Report Examines Global Private LTE Market (8/5/13)
Monday, August 05, 2013 | Comments

The private Long Term Evolution (LTE) market is expected to show slow growth during the next five years, but longer term the amount of data connections are expected to soar, according to a recently published study from information and analytics provider IHS.

The report, “Broadband PMR/LMR Solutions—World—2013,” examined the increasing data used by licensed LMR users over commercial cellular, private cellular — including private LTE — and traditional LMR networks. More than 400,000 data connections will be over private LTE networks by the end of 2017, IHS forecasts, with the number of connections projected to exceed 3 million by the end of 2023. Private networks allow mobile radio users to deploy and manage their own broadband network, providing more control and guaranteed network access at broadband speeds, particularly essential in mission-critical situations.
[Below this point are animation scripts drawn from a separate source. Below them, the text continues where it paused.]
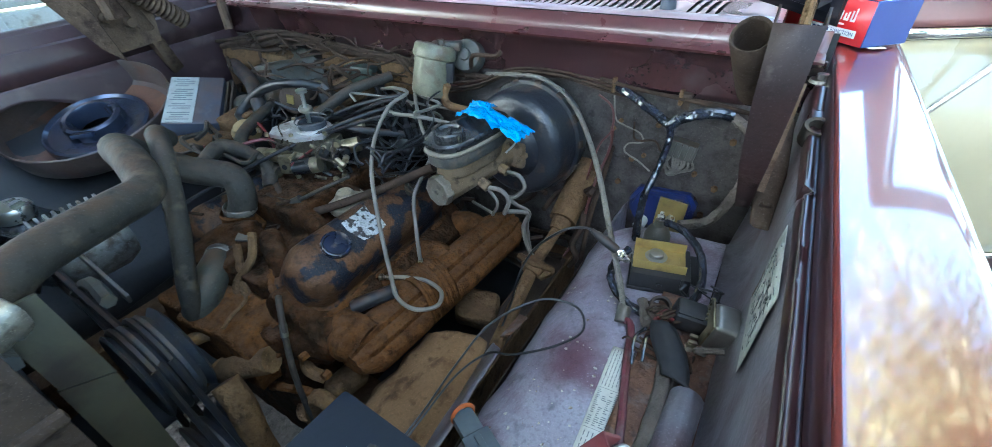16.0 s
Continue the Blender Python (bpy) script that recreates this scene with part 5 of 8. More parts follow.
def build_engine():
    bm = B()
    box(bm, (0.0, -0.44, 0.58), (0.34, 0.54, 0.34))
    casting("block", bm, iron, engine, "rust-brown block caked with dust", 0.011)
    for s in (1, -1):
        t = Euler((0, radians(38) * s, 0)).to_matrix()
        c = Vector((s * 0.155, -0.435, 0.722))
        bm = B()
        box(bm, c, (0.15, 0.46, 0.10), t)
        for y in (-0.19, -0.07, 0.05, 0.17):
            box(bm, c + t @ Vector((s * 0.075, y, 0.01)), (0.03, 0.07, 0.05), t)
        for y in (-0.225, 0.225):
            box(bm, c + t @ Vector((0, y, -0.01)), (0.12, 0.03, 0.07), t)
        lathe(bm, c + t @ Vector((s * 0.02, -0.245, 0.0)), (0, -1, 0), [(0, -0.02), (0.026, -0.02), (0.026, 0.008), (0.018, 0.014), (0, 0.015)], 14)
        lathe(bm, c + t @ Vector((-s * 0.045, -0.24, -0.015)), (0, -1, 0), [(0, -0.02), (0.016, -0.02), (0.016, 0.010), (0, 0.014)], 12)
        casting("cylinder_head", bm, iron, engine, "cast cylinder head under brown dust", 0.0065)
    bm = B()
    for x, y, z in ((0.235, -0.668, 0.665), (0.135, -0.672, 0.745), (0.20, -0.676, 0.705)):
        cyl(bm, (x, y, z), (x, y - 0.014, z), 0.009, 0.008, 6)
    pieces("head_bolt", bm, iron_light, engine)
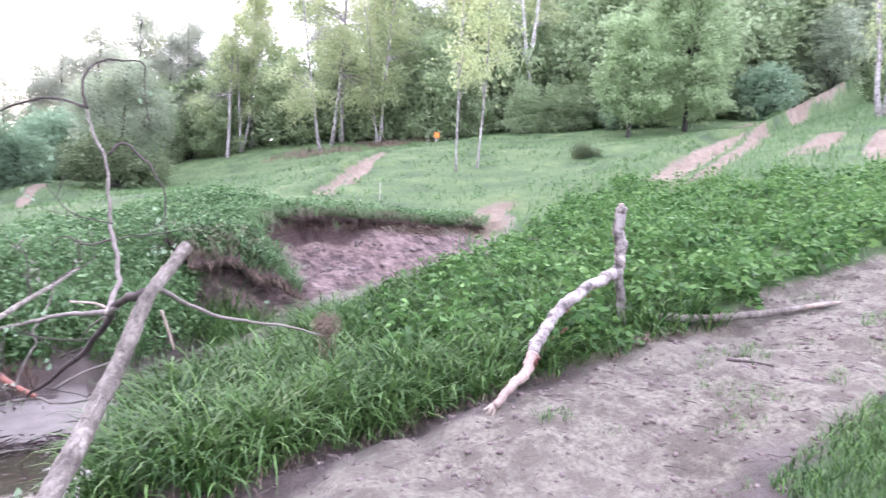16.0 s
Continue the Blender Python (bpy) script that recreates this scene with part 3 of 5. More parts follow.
def cloud(n, cx, cy, z0, z1, spread, r, seed):
    """Lobes stacked unevenly from z0 to z1 round an axis."""
    g = np.random.default_rng(seed)
    out = []
    for i in range(n):
        f = (i + 0.5) / n
        a = g.uniform(0, 6.28)
        s = spread * g.uniform(0.25, 1.0) * (1 - 0.45 * f)
        out.append((cx + s * math.cos(a), cy + s * math.sin(a), z0 + (z1 - z0) * f, r * g.uniform(0.7, 1.2), r * g.uniform(0.7, 1.2), r * g.uniform(0.6, 1.0)))
    return out


def plant_at(src, spots, seed, lo=0.85, hi=1.15):
    g = np.random.default_rng(seed)
    for x, y, k in spots:
        s = k * g.uniform(lo, hi)
        z = float(ground_z(np.array([x]), np.array([y]))[0])
        copy_thing(src, pose(x, y, z - 0.05, 0, 0, g.uniform(0, 360)) @ Matrix.Diagonal((s, s, s * g.uniform(0.92, 1.1), 1)))


# the round willow at the bend: an airy side crown and a full dome
make_tree("willow_tree", "broad round willow with splayed dark trunks at the water's edge", -6.6, 37.0,
          [((-3.2, 0.3, 9.8), (-0.8, 0), 0.2), ((-0.6, -0.6, 8.6), (-0.3, 0.3), 0.15), ((2.4, 0.2, 9.0), (0.5, 0), 0.21), ((5.0, 0.6, 6.0), (0.7, 0.2), 0.13), ((-4.6, -0.4, 5.2), (-1.0, -0.2), 0.13), ((1.4, -1.6, 6.5), (0.2, -0.3), 0.14), ((3.8, -1.2, 5.2), (0.7, -0.2), 0.11)],
          [(-2.68, 0, 9.55, 2.05, 1.6, 1.78), (-2.03, 0, 9.03, 1.62, 1.4, 1.47), (2.25, 0, 7.67, 3.02, 2.4, 2.73), (4.28, 0, 7.46, 1.84, 1.8, 1.78), (0.43, -1.5, 2.84, 3.89, 1.2, 0.73), (1.07, 0, 8.82, 2.05, 1.8, 1.37), (5.24, 0, 4.51, 1.51, 1.9, 1.68), (4.49, -0.4, 3.04, 1.51, 1.6, 1.05),
           (-3.96, 0, 4.62, 1.73, 2, 1.99), (-4.28, -0.3, 2.84, 1.51, 1.7, 0.95), (-2.78, 0, 6.62, 1.62, 1.8, 1.58), (0.21, -0.9, 5.46, 3.89, 2.2, 2.21), (0.32, -1.3, 3.78, 3.89, 1.8, 1.05), (0.21, 1.3, 5.88, 4.54, 1.6, 2.52), (-0.43, 0.3, 7.77, 1.84, 1.6, 1.37)],
          3800, 42, (0.16, 0.055), 0.42, M_WILLOW, M_BARK_DARK, 101, 0.3, 0.22, shell=0.62, spray=2.0)

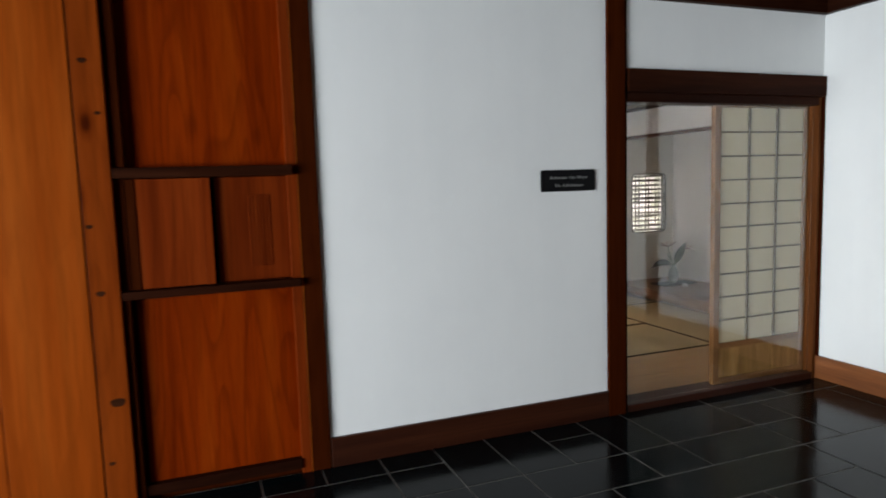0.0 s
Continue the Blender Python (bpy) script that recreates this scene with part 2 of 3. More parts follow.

“Demand for data is increasing today in many parts of the world, and users are expecting much more sophisticated and high-bandwidth applications over their networks,” said Jennifer Shortland, analyst for critical communications at IHS. “However, functionality over traditional LMR networks is limited, and good data rates come at the cost of further spectrum allocation. Consequently, many users are opting to make do with data use over commercial cellular until private cellular networks become more readily available.”

To date, private cellular network uptake remains slow. Despite some spectrum allocations in the United Arab Emirates and Australia, as well as the rollout of the public-safety broadband network in the United States, uptake globally remains hampered by the spectrum and funding issues.

“While the industry appears to be moving toward private LTE solutions to address growing data demand, this transition will be exceptionally protracted,” Shortland said. “Spectrum allocation — particularly across Europe, where dedicated harmonized spectrum is expected to be assigned for public-safety users — will take many years.”